• [Requirements]
Copy the material that follows word for word and omit its pictures.
______________________________
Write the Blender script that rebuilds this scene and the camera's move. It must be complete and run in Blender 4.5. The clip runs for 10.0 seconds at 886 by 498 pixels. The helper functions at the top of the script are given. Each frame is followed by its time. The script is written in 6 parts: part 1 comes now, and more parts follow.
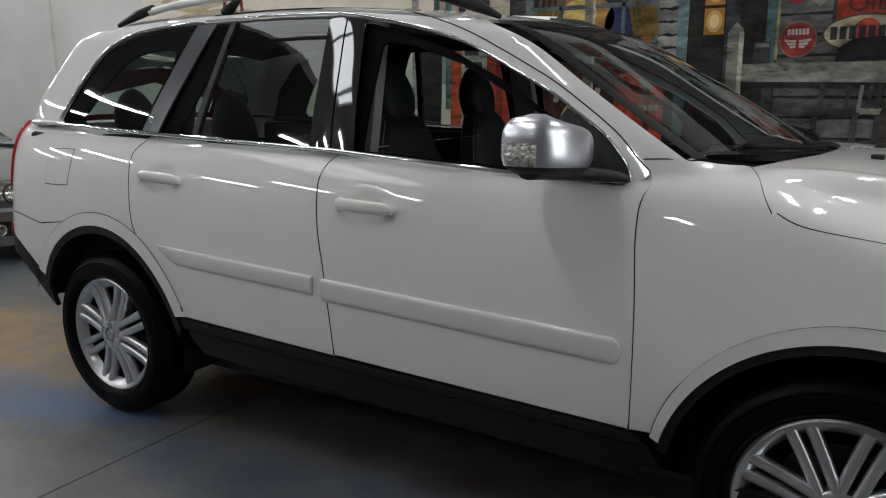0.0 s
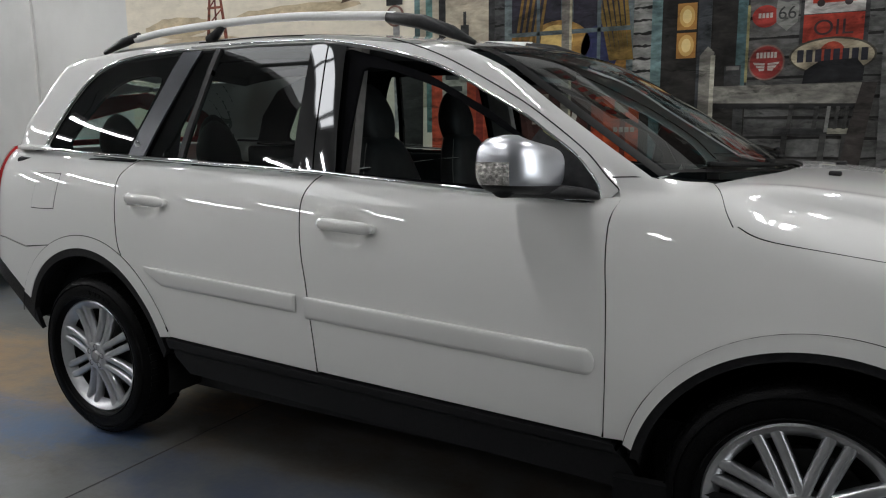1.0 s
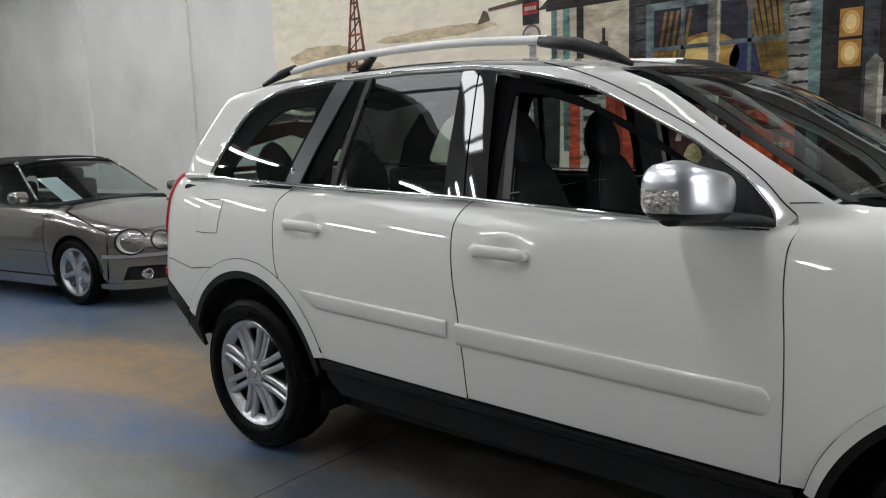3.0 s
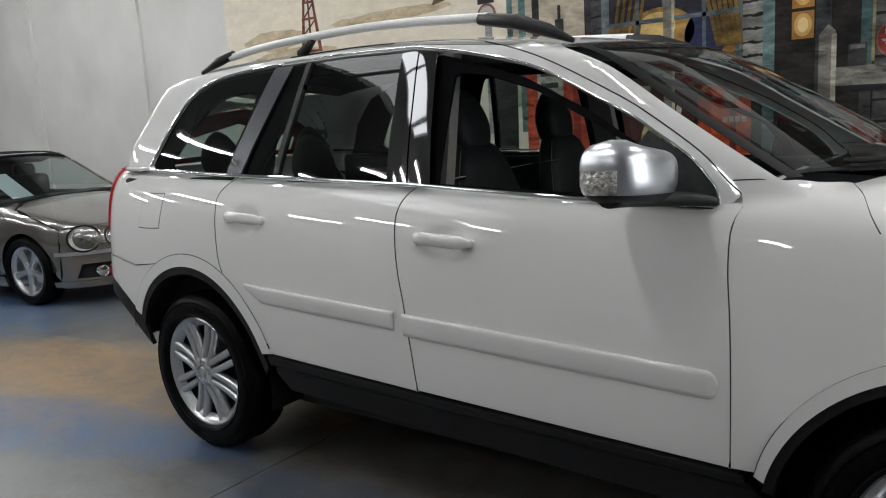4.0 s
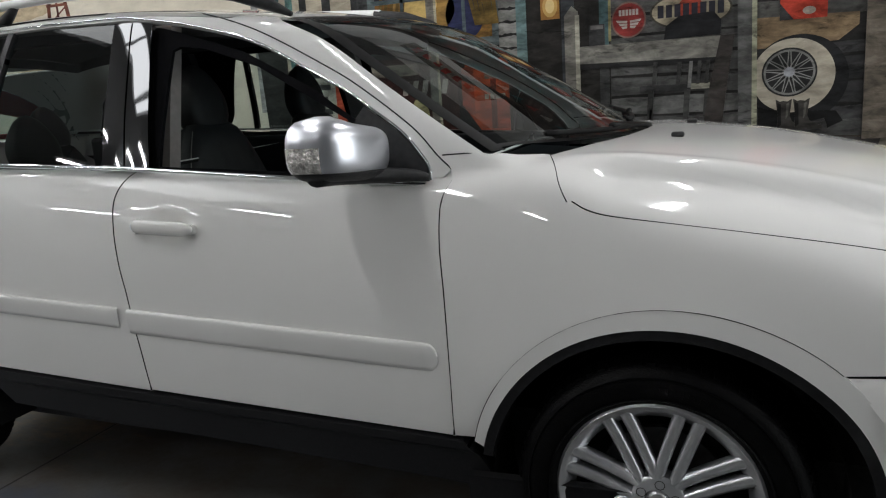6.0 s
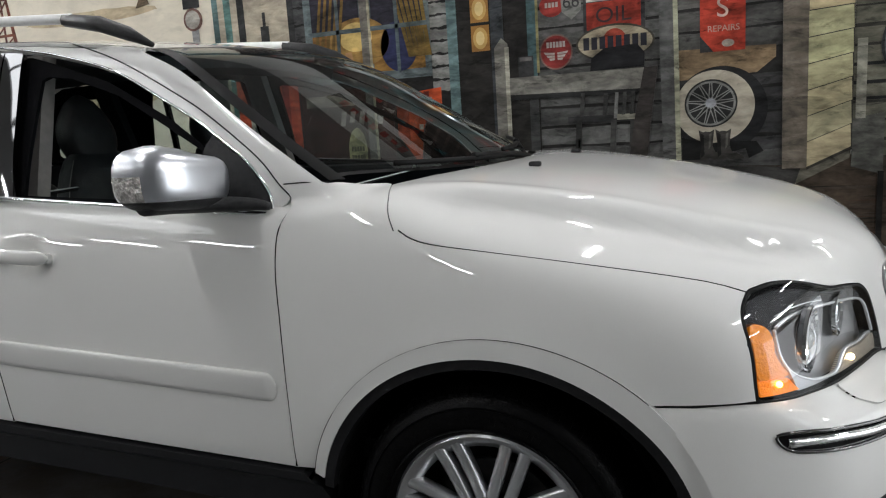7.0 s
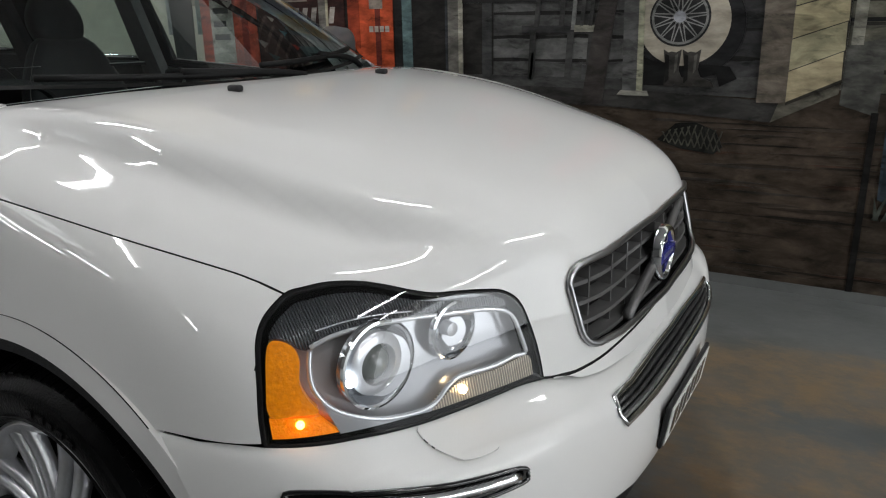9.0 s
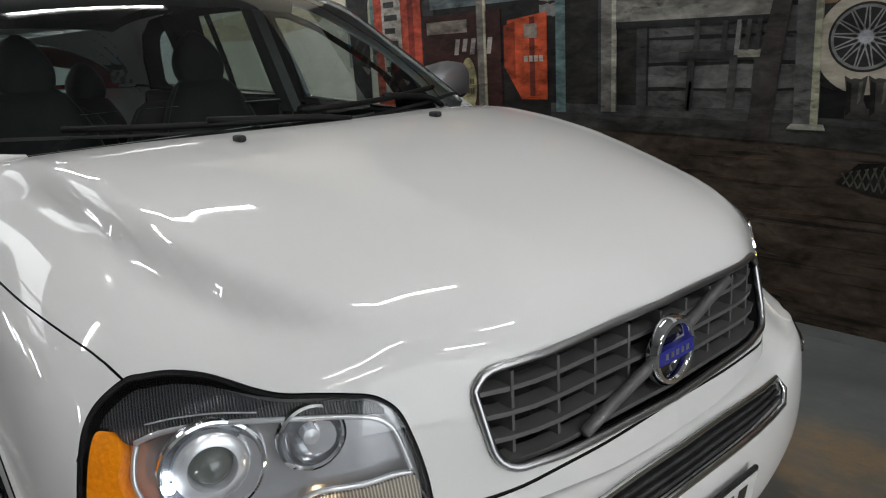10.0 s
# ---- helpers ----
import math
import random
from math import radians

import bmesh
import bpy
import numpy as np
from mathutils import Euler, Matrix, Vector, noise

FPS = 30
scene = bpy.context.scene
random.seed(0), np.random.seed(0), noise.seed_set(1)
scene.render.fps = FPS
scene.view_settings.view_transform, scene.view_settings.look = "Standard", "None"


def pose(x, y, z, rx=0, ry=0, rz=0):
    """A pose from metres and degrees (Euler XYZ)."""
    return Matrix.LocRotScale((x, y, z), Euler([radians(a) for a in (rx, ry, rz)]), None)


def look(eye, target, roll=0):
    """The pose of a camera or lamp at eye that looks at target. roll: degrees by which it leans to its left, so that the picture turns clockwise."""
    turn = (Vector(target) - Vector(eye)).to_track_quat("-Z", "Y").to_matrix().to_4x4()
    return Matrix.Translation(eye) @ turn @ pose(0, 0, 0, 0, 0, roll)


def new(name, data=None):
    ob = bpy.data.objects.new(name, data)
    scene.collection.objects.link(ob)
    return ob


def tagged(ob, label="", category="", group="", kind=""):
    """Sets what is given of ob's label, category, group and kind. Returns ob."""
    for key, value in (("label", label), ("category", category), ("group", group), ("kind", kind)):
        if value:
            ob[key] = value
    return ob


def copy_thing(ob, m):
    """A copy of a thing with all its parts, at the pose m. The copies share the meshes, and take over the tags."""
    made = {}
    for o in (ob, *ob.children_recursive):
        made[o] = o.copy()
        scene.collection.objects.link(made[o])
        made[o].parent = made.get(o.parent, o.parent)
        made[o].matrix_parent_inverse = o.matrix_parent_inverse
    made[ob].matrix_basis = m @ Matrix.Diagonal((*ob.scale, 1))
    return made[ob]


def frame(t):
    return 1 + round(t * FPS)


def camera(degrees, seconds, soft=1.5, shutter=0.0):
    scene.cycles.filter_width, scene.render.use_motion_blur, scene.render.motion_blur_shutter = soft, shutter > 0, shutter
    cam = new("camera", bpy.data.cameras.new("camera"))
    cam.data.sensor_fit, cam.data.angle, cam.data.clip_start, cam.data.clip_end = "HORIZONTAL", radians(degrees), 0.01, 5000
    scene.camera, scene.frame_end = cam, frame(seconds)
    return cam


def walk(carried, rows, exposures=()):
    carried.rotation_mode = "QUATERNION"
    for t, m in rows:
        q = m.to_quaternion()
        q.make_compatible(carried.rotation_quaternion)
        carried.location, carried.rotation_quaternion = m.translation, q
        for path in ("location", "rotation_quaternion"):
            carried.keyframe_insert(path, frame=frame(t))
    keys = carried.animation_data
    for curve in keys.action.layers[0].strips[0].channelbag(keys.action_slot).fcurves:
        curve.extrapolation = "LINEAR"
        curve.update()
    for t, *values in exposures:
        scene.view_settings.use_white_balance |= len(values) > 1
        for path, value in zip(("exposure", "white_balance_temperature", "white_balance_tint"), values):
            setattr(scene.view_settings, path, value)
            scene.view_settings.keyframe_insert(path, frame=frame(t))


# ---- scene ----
cam = camera(61.9, 10.0, soft=1.15)
PATH = [
    (0, (0.013, -2.855, 1.391), (-0.991, -1.172, 0.99), -0.1),
    (0.5, (0.057, -2.919, 1.396), (-0.986, -1.252, 1.03), 0.2),
    (1, (0.071, -2.913, 1.387), (-0.904, -1.201, 1.047), -0.5),
    (1.5, (0.082, -2.927, 1.418), (-0.799, -1.158, 1.113), -1.1),
    (2, (0.022, -2.941, 1.442), (-1.017, -1.243, 1.25), -1.6),
    (2.5, (-0.041, -2.954, 1.428), (-1.292, -1.415, 1.173), -1.4),
    (4, (-0.003, -2.803, 1.421), (-1.2, -1.236, 1.081), -3.5),
    (4.5, (-0.007, -2.714, 1.426), (-0.953, -0.986, 1.084), -1.6),
    (5, (0.009, -2.667, 1.391), (-0.871, -0.919, 0.978), -0.6),
    (5.5, (0.056, -2.644, 1.406), (-0.735, -0.865, 0.950), -3.1),
    (7, (0.563, -2.482, 1.370), (-0.179, -0.658, 1.022), -3.7),
    (7.5, (0.714, -2.225, 1.365), (0.118, -0.365, 0.936), -0.6),
    (8, (0.911, -1.998, 1.342), (0.366, -0.157, 0.782), -4.5),
    (8.5, (1.181, -1.829, 1.372), (0.306, -0.134, 0.77), -3.4),
    (9, (1.348, -1.611, 1.363), (0.367, 0.029, 0.772), -1.2),
    (9.5, (1.455, -1.324, 1.408), (0.266, 0.171, 0.816), 0.1),
    (10, (1.629, -1.094, 1.391), (0.162, 0.163, 0.874), -3.1),
]
walk(cam, [(t, look(eye, target, roll)) for t, eye, target, roll in PATH],
     exposures=[(0, 0.06), (2.5, 0.42), (5.5, 0.28), (7.0, 0.42), (8.0, 0.31), (9.0, 0.14), (10, 0.0)])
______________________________
• [Exercise output]
Write the Blender script that rebuilds this scene and the camera's move. It must be complete and run in Blender 4.5. The clip runs for 10.0 seconds at 886 by 498 pixels. The helper functions at the top of the script are given. Each frame is followed by its time. The script is written in 6 parts: part 1 comes now, and more parts follow.
0.0 s
1.0 s
3.0 s
4.0 s
6.0 s
7.0 s
9.0 s
10.0 s
# ---- helpers ----
import math
import random
from math import radians

import bmesh
import bpy
import numpy as np
from mathutils import Euler, Matrix, Vector, noise

FPS = 30
scene = bpy.context.scene
random.seed(0), np.random.seed(0), noise.seed_set(1)
scene.render.fps = FPS
scene.view_settings.view_transform, scene.view_settings.look = "Standard", "None"


def pose(x, y, z, rx=0, ry=0, rz=0):
    """A pose from metres and degrees (Euler XYZ)."""
    return Matrix.LocRotScale((x, y, z), Euler([radians(a) for a in (rx, ry, rz)]), None)


def look(eye, target, roll=0):
    """The pose of a camera or lamp at eye that looks at target. roll: degrees by which it leans to its left, so that the picture turns clockwise."""
    turn = (Vector(target) - Vector(eye)).to_track_quat("-Z", "Y").to_matrix().to_4x4()
    return Matrix.Translation(eye) @ turn @ pose(0, 0, 0, 0, 0, roll)


def new(name, data=None):
    ob = bpy.data.objects.new(name, data)
    scene.collection.objects.link(ob)
    return ob


def tagged(ob, label="", category="", group="", kind=""):
    """Sets what is given of ob's label, category, group and kind. Returns ob."""
    for key, value in (("label", label), ("category", category), ("group", group), ("kind", kind)):
        if value:
            ob[key] = value
    return ob


def copy_thing(ob, m):
    """A copy of a thing with all its parts, at the pose m. The copies share the meshes, and take over the tags."""
    made = {}
    for o in (ob, *ob.children_recursive):
        made[o] = o.copy()
        scene.collection.objects.link(made[o])
        made[o].parent = made.get(o.parent, o.parent)
        made[o].matrix_parent_inverse = o.matrix_parent_inverse
    made[ob].matrix_basis = m @ Matrix.Diagonal((*ob.scale, 1))
    return made[ob]


def frame(t):
    return 1 + round(t * FPS)


def camera(degrees, seconds, soft=1.5, shutter=0.0):
    scene.cycles.filter_width, scene.render.use_motion_blur, scene.render.motion_blur_shutter = soft, shutter > 0, shutter
    cam = new("camera", bpy.data.cameras.new("camera"))
    cam.data.sensor_fit, cam.data.angle, cam.data.clip_start, cam.data.clip_end = "HORIZONTAL", radians(degrees), 0.01, 5000
    scene.camera, scene.frame_end = cam, frame(seconds)
    return cam


def walk(carried, rows, exposures=()):
    carried.rotation_mode = "QUATERNION"
    for t, m in rows:
        q = m.to_quaternion()
        q.make_compatible(carried.rotation_quaternion)
        carried.location, carried.rotation_quaternion = m.translation, q
        for path in ("location", "rotation_quaternion"):
            carried.keyframe_insert(path, frame=frame(t))
    keys = carried.animation_data
    for curve in keys.action.layers[0].strips[0].channelbag(keys.action_slot).fcurves:
        curve.extrapolation = "LINEAR"
        curve.update()
    for t, *values in exposures:
        scene.view_settings.use_white_balance |= len(values) > 1
        for path, value in zip(("exposure", "white_balance_temperature", "white_balance_tint"), values):
            setattr(scene.view_settings, path, value)
            scene.view_settings.keyframe_insert(path, frame=frame(t))


# ---- scene ----
cam = camera(61.9, 10.0, soft=1.15)
PATH = [
    (0, (0.013, -2.855, 1.391), (-0.991, -1.172, 0.99), -0.1),
    (0.5, (0.057, -2.919, 1.396), (-0.986, -1.252, 1.03), 0.2),
    (1, (0.071, -2.913, 1.387), (-0.904, -1.201, 1.047), -0.5),
    (1.5, (0.082, -2.927, 1.418), (-0.799, -1.158, 1.113), -1.1),
    (2, (0.022, -2.941, 1.442), (-1.017, -1.243, 1.25), -1.6),
    (2.5, (-0.041, -2.954, 1.428), (-1.292, -1.415, 1.173), -1.4),
    (4, (-0.003, -2.803, 1.421), (-1.2, -1.236, 1.081), -3.5),
    (4.5, (-0.007, -2.714, 1.426), (-0.953, -0.986, 1.084), -1.6),
    (5, (0.009, -2.667, 1.391), (-0.871, -0.919, 0.978), -0.6),
    (5.5, (0.056, -2.644, 1.406), (-0.735, -0.865, 0.950), -3.1),
    (7, (0.563, -2.482, 1.370), (-0.179, -0.658, 1.022), -3.7),
    (7.5, (0.714, -2.225, 1.365), (0.118, -0.365, 0.936), -0.6),
    (8, (0.911, -1.998, 1.342), (0.366, -0.157, 0.782), -4.5),
    (8.5, (1.181, -1.829, 1.372), (0.306, -0.134, 0.77), -3.4),
    (9, (1.348, -1.611, 1.363), (0.367, 0.029, 0.772), -1.2),
    (9.5, (1.455, -1.324, 1.408), (0.266, 0.171, 0.816), 0.1),
    (10, (1.629, -1.094, 1.391), (0.162, 0.163, 0.874), -3.1),
]
walk(cam, [(t, look(eye, target, roll)) for t, eye, target, roll in PATH],
     exposures=[(0, 0.06), (2.5, 0.42), (5.5, 0.28), (7.0, 0.42), (8.0, 0.31), (9.0, 0.14), (10, 0.0)])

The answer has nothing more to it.